I'm trapped beneath. I have to get it off.
The restroom is occupied.
I have to go home. I have to leave. Now, before it's too late.
But Shannon remains in the doorway with one hand on it, still on tiptoe at the back of the line, straining to see a corner of the shop she might have neglected on first inspection. The glow is completely absent from her face now. She has the look of a beautiful girl who's been stood-up before and knows what it's like, despite it being the most unfair thing in the world.

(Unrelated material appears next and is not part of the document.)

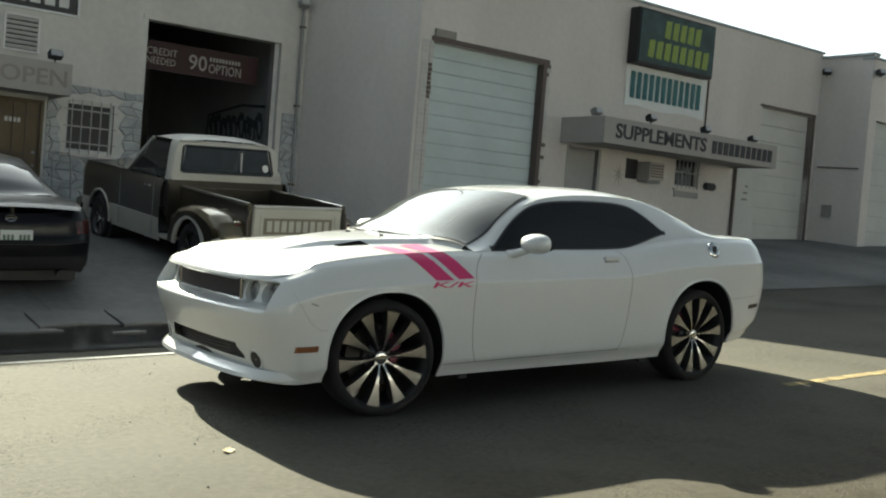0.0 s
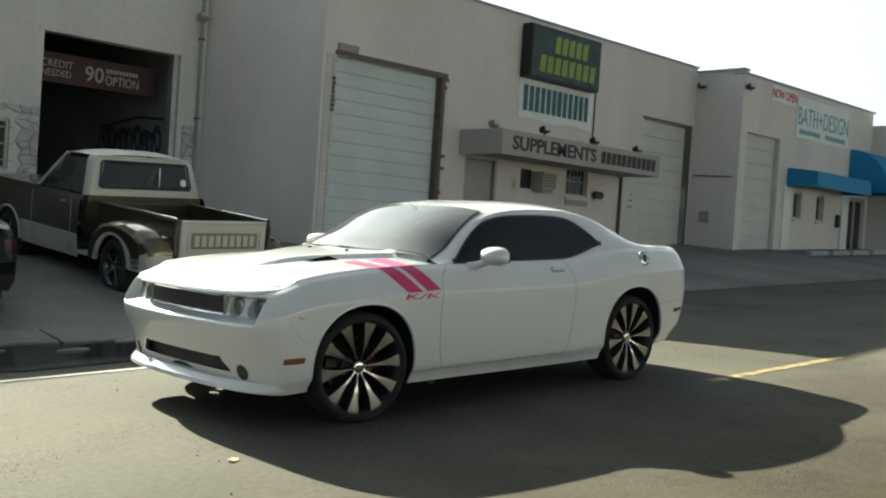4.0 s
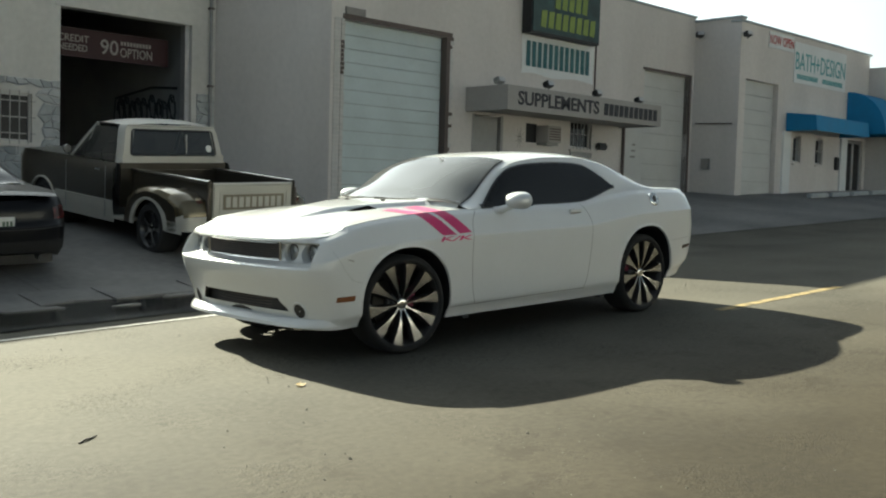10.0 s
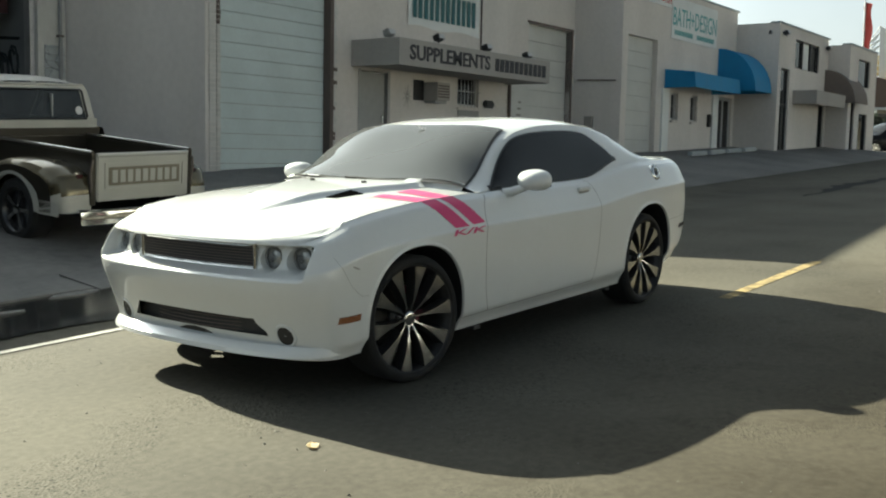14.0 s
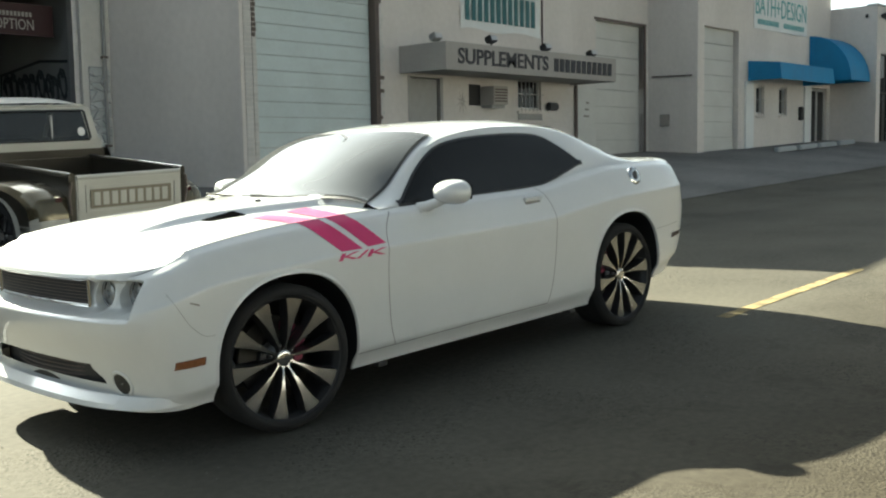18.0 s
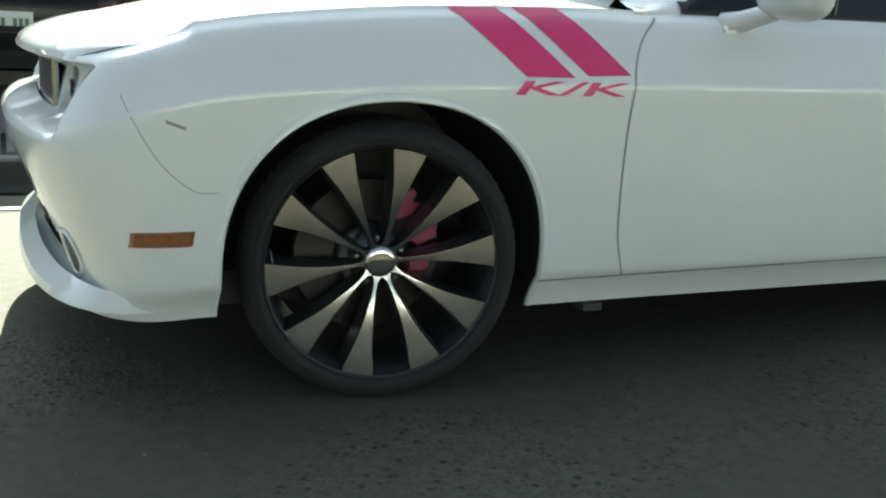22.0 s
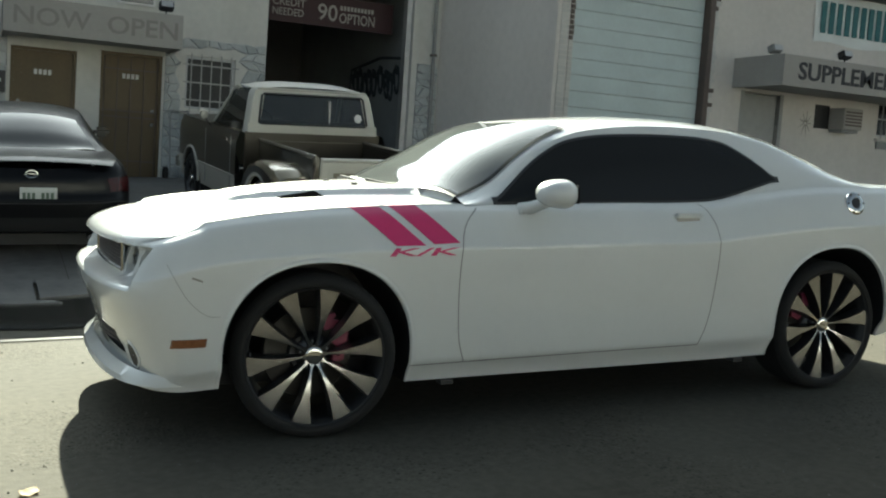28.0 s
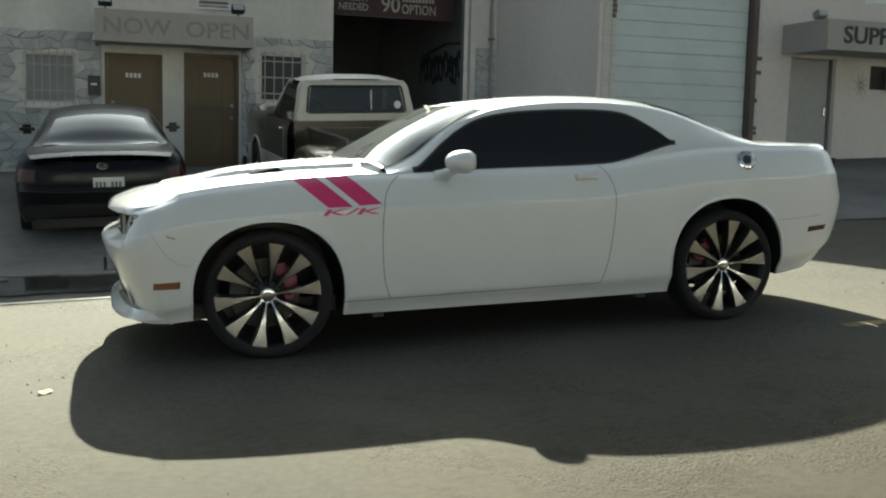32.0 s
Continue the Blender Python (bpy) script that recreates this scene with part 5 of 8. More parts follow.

I clench my fists to keep them from ripping this face off and hurling it across the shop. It's me, Shannon! Matt! I'm still here! I'm—
She's gone. The bell jingles as the door swings shut behind her.
––––––––
There's no message on the computer when I return to my apartment. The Midwestern face is in the trash; I'll burn it later. I won't be wearing that one ever again. I should go through my closet and discard the faces that have outlived their prime.
Haven't I been maintaining them regularly? I seem to remember doing so; but then again, I'm quite the unreliable narrator.
I deactivate the Matthew Helms network account. There won't be any more messages from Shannon, and I won’t be waiting for any from my brother. Fifteen years is a long time. People change. They grow, move on. They disappear. Sometimes you can't even recognize them anymore.
Who is this masked man, you ask? The Lone Ranger—or Gale Treehornn, as I prefer to be called. (I'm sure you were expecting a much more ironic anagram. How's that for an anticlimax? Hey now, don't be hating.) Gale Treehornn, master identity thief. Coming soon to a neighborhood near you.
Why do I do what I do? Well, I'm afraid you'll have to answer that question for yourself. We all like to wear our little masks, pretending to be someone we're not for the people around us.
Are we really so different, you and I?